I imagine that many of us can identify with the woman at the well, thirsting for love and connection, while at the same time pushing people away and keeping our distance.

Pastor Tim Brown wrote in his sermon for today, “I cannot tell you how many people I know who have taken down their social media profiles after a divorce, because they just didn’t want to be that public anymore.  I cannot tell you how many people have, after something embarrassing, stopped calling their friends, changed their social patterns, or even moved because they don’t want the questions, or the strange looks, or that feeling of shame to come over them anymore. Shame causes social distancing.  Depression causes social distancing.  Relapse causes social distancing. Divorce causes social distancing.” 

Coming out, terminal illness, abusive relationships…the list goes on.

We all have our own reasons to show up alone, at the well, in the heat of the day. Jesus meets us at right where we’re at. There’s no hiding or social distancing from the Holy One. There’s no stigma that keeps God away. There’s nothing we can do, past present or future that can keep us from God. Lean in, like the Samaritan woman who delights in the presence of the one who knows everything about her and loves her anyway. Lean in, to compassion. Lean in, to mercy. Lean in, to acceptance and connection and beauty and transformation.

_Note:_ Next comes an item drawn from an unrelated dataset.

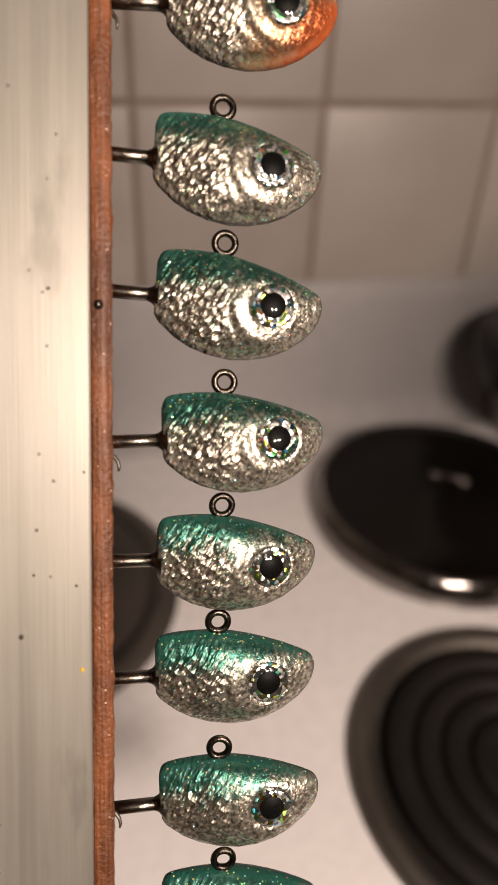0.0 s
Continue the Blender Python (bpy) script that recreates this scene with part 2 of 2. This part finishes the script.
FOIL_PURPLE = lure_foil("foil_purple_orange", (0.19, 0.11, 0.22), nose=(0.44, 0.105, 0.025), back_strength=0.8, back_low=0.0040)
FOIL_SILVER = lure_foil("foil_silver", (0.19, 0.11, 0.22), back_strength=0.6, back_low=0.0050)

# ---- mesh helpers ----


def part(name, bm, material, parent=None, label="", smooth=True):
    """Links a bmesh as one mesh object, under a thing where one is given."""
    me = bpy.data.meshes.new(name)
    bm.normal_update()
    bm.to_mesh(me)
    bm.free()
    me.materials.append(material)
    if smooth:
        for p in me.polygons:
            p.use_smooth = True
    ob = new(name, me)
    ob.parent = parent
    if label:
        tagged(ob, label)
    return ob


def box(x0, x1, y0, y1, z0, z1, bevel=0.0, segments=2):
    bm = bmesh.new()
    bmesh.ops.create_cube(bm, size=1)
    for w in bm.verts:
        w.co = (x0 + (w.co.x + 0.5) * (x1 - x0), y0 + (w.co.y + 0.5) * (y1 - y0), z0 + (w.co.z + 0.5) * (z1 - z0))
    if bevel:
        bmesh.ops.bevel(bm, geom=bm.edges[:], offset=bevel, segments=segments, profile=0.5, affect="EDGES")
    return bm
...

The Samaritan woman leaves the well transformed—inspired to share the good news that there is more to God than worshipping in the right spot (or in our case today, the familiar church building.) She shares the good news that God might just be bigger than they thought, big enough to hold Jews and Samaritans, Gentiles and Romans, Lutherans and Nones, Baptists, Catholics, Muslim and Buddhist, Black and white, native and immigrant, even Democrat, Republican or somewhere in between. She proclaims to anyone who will listen, “Come meet someone who has told me everything I have ever done.” Because the only thing that defines her now is the love of God she’s seen in Jesus.

Following her lead, even in a time of community social distancing, we can show God’s expansive love for others. How will you proclaim the love of God you’ve seen in Jesus? Church gatherings may be canceled for a bit, but we can still be part of the restorative work of connecting with and loving one another so that no one need be isolated during this time of confusion, frustration and uncertainty.

God’s love for humanity is not canceled. God is not distant, but as close to you as your own breath; wiping away your tears, calming your fears, embracing you with a love that is stronger than death.

Let’s all together, virtually through Facebookland, take a deep breath…

Breathe in…Breathe out.

The Holy One is here, offering you the water of life.

God’s love is like a deep well, that never ever runs dry.